◆ TASK TO COMPLETE
Where a line in the listing below contains the word "helpers", copy that line.

--- TASK INPUTS ---

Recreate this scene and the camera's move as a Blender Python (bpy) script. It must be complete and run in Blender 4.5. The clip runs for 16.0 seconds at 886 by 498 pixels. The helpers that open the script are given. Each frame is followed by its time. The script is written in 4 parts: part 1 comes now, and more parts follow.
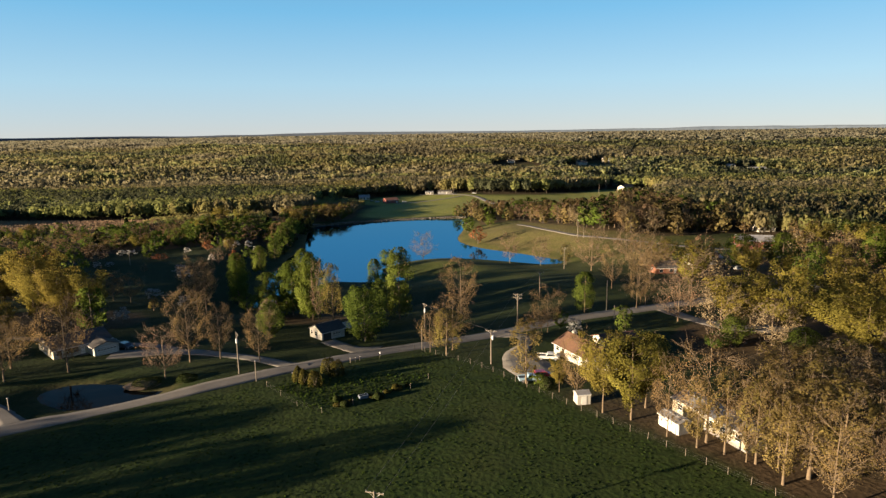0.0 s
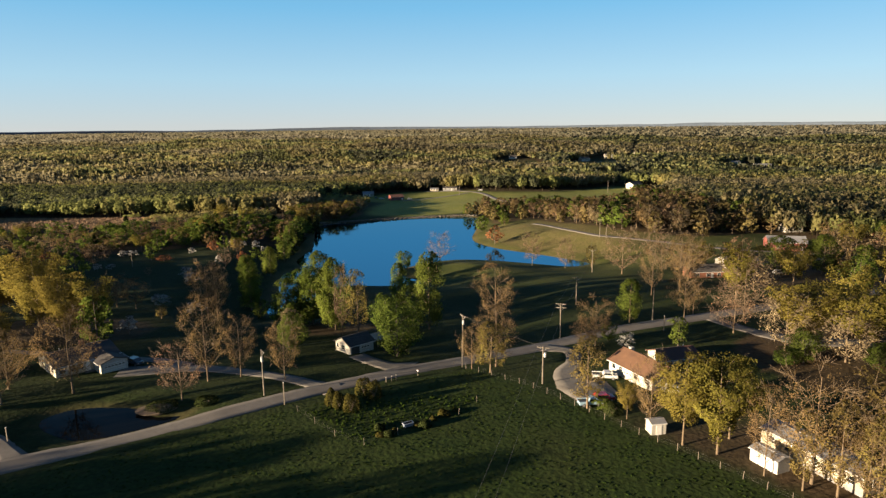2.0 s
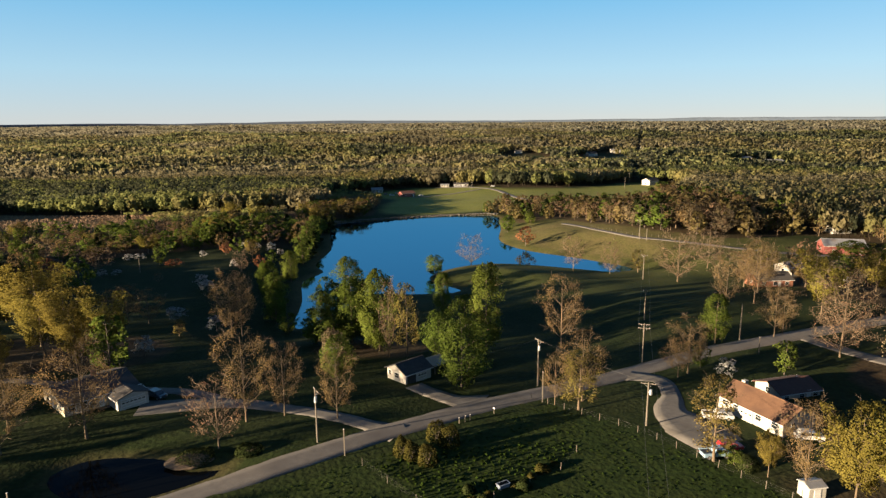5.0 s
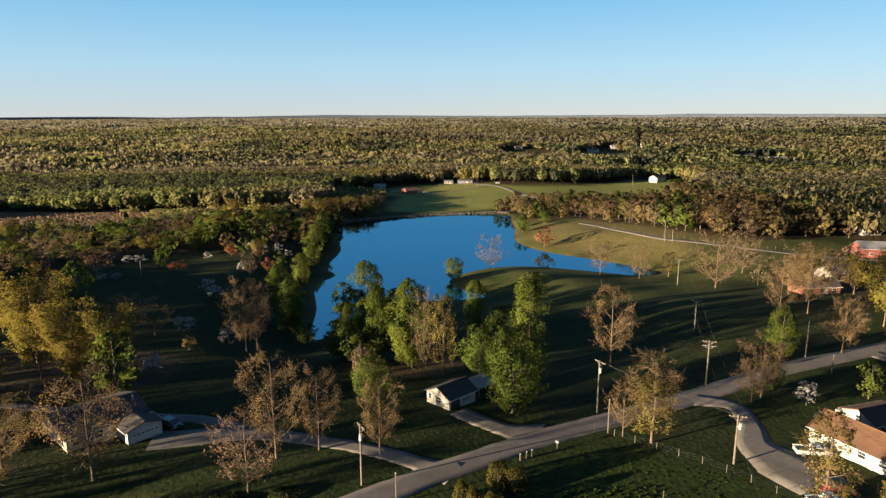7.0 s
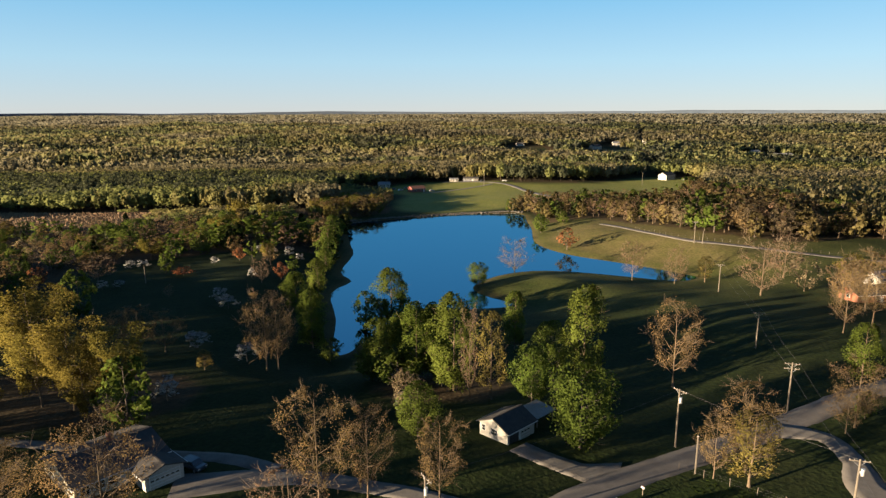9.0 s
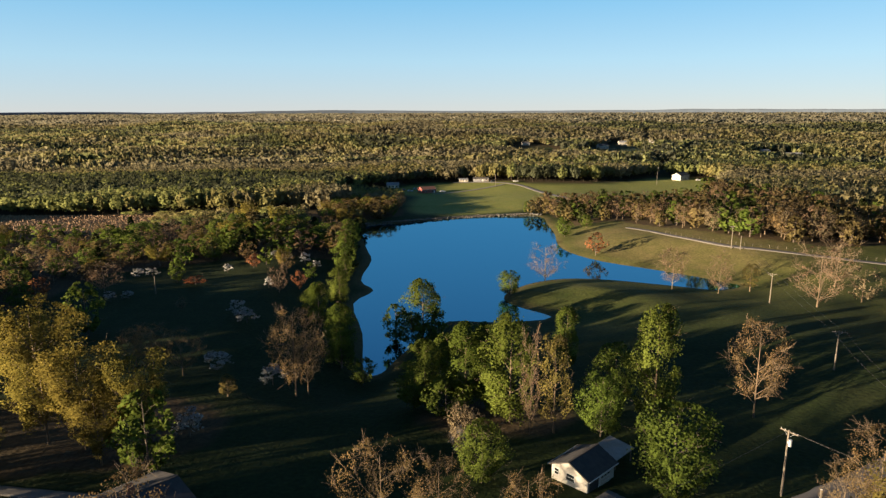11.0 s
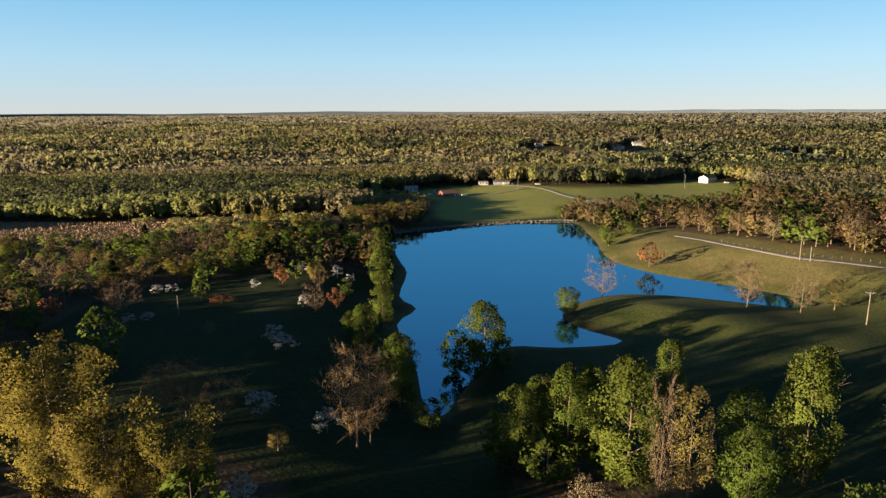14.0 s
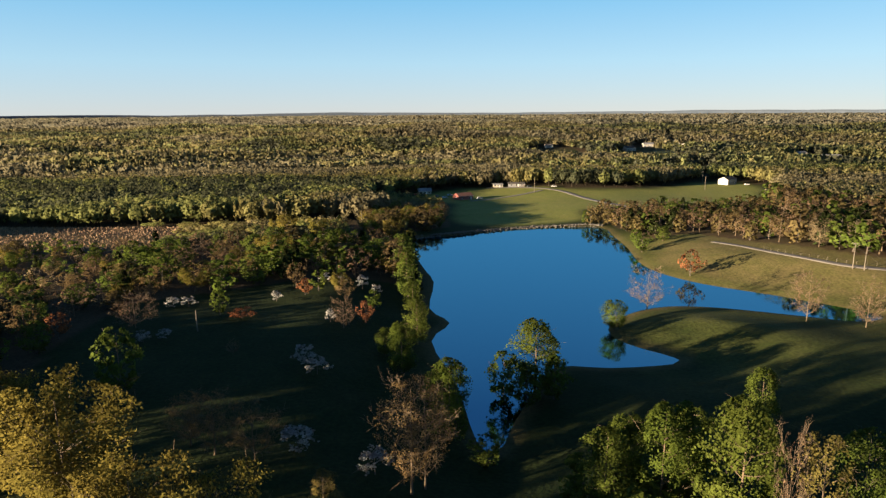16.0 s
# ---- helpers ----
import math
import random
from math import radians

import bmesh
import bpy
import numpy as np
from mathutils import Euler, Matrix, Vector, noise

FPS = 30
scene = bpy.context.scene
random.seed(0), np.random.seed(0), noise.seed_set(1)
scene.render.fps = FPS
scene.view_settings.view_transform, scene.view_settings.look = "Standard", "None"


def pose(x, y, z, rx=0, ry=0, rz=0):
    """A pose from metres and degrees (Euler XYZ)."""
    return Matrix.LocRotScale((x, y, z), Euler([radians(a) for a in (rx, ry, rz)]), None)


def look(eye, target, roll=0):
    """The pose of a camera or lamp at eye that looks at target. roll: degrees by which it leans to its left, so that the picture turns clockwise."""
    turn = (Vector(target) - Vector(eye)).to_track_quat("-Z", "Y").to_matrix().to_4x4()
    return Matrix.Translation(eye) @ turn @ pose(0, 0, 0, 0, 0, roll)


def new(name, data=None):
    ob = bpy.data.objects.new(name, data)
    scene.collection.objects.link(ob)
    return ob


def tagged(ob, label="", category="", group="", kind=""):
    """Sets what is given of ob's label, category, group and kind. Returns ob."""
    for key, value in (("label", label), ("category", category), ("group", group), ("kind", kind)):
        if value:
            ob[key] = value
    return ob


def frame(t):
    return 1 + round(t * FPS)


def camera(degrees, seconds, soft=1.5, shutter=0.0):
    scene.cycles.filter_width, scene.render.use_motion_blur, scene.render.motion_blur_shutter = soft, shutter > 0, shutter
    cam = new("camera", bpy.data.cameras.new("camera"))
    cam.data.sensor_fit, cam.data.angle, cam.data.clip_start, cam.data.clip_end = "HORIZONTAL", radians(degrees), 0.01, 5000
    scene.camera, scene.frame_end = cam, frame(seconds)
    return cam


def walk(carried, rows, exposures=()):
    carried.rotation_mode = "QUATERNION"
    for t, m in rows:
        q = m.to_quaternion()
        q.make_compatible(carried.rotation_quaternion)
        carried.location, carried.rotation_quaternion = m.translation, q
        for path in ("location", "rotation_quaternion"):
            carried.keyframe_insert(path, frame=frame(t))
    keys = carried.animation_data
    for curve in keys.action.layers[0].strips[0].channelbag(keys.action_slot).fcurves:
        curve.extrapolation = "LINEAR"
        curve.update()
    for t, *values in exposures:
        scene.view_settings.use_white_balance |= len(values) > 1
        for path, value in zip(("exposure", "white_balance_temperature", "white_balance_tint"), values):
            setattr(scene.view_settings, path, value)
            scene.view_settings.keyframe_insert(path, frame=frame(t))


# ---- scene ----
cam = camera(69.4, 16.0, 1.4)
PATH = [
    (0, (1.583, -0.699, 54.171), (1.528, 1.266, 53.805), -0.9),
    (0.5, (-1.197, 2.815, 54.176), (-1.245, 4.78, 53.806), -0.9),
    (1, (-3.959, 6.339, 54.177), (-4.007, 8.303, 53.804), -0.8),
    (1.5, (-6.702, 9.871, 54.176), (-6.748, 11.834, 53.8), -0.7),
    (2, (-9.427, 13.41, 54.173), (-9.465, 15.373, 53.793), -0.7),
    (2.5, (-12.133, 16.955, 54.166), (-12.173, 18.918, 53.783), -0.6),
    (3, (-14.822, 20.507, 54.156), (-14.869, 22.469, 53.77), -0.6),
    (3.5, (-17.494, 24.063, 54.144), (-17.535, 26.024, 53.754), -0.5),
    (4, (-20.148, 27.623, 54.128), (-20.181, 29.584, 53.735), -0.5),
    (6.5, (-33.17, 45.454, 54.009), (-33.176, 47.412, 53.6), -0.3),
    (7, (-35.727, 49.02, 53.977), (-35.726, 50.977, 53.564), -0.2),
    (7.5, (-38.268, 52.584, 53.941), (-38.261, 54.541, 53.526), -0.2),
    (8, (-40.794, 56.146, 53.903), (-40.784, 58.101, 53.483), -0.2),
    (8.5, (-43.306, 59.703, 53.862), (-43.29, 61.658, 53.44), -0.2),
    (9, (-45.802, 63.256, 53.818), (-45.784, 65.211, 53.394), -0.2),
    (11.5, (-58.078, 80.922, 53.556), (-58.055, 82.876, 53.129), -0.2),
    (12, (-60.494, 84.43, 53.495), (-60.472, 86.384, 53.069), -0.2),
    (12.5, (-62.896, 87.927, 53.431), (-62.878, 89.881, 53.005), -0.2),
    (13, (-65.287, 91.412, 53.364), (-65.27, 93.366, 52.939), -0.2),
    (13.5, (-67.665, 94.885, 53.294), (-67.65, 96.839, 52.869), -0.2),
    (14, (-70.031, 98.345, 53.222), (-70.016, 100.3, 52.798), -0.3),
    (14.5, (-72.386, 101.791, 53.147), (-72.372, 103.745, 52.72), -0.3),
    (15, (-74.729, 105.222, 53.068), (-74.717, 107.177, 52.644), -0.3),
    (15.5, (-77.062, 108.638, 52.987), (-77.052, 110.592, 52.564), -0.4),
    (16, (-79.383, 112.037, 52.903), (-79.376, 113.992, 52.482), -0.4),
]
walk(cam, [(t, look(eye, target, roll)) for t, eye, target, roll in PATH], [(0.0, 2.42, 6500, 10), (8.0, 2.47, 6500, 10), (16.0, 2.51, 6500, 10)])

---
--- TASK INPUTS ---

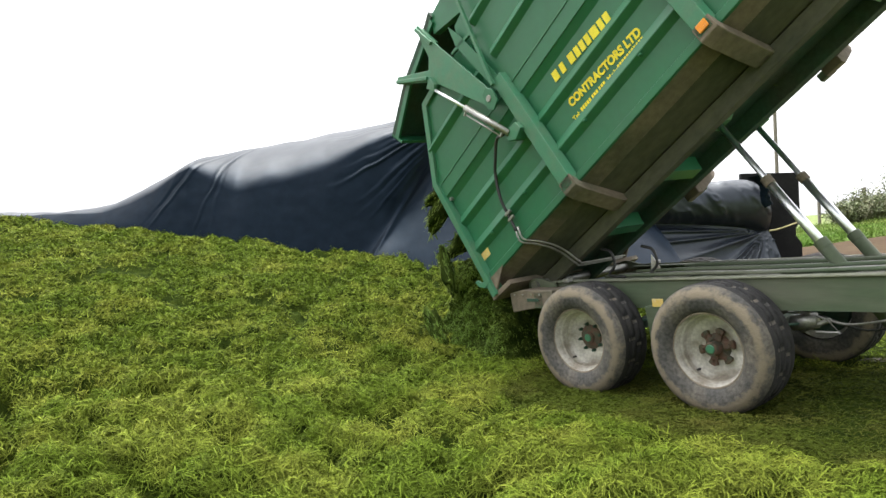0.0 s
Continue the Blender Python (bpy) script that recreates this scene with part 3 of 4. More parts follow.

---

◆ FINISHED TASK
Recreate this scene and the camera's move as a Blender Python (bpy) script. It must be complete and run in Blender 4.5. The clip runs for 16.0 seconds at 886 by 498 pixels. The helpers that open the script are given. Each frame is followed by its time. The script is written in 4 parts: part 1 comes now, and more parts follow.
# ---- helpers ----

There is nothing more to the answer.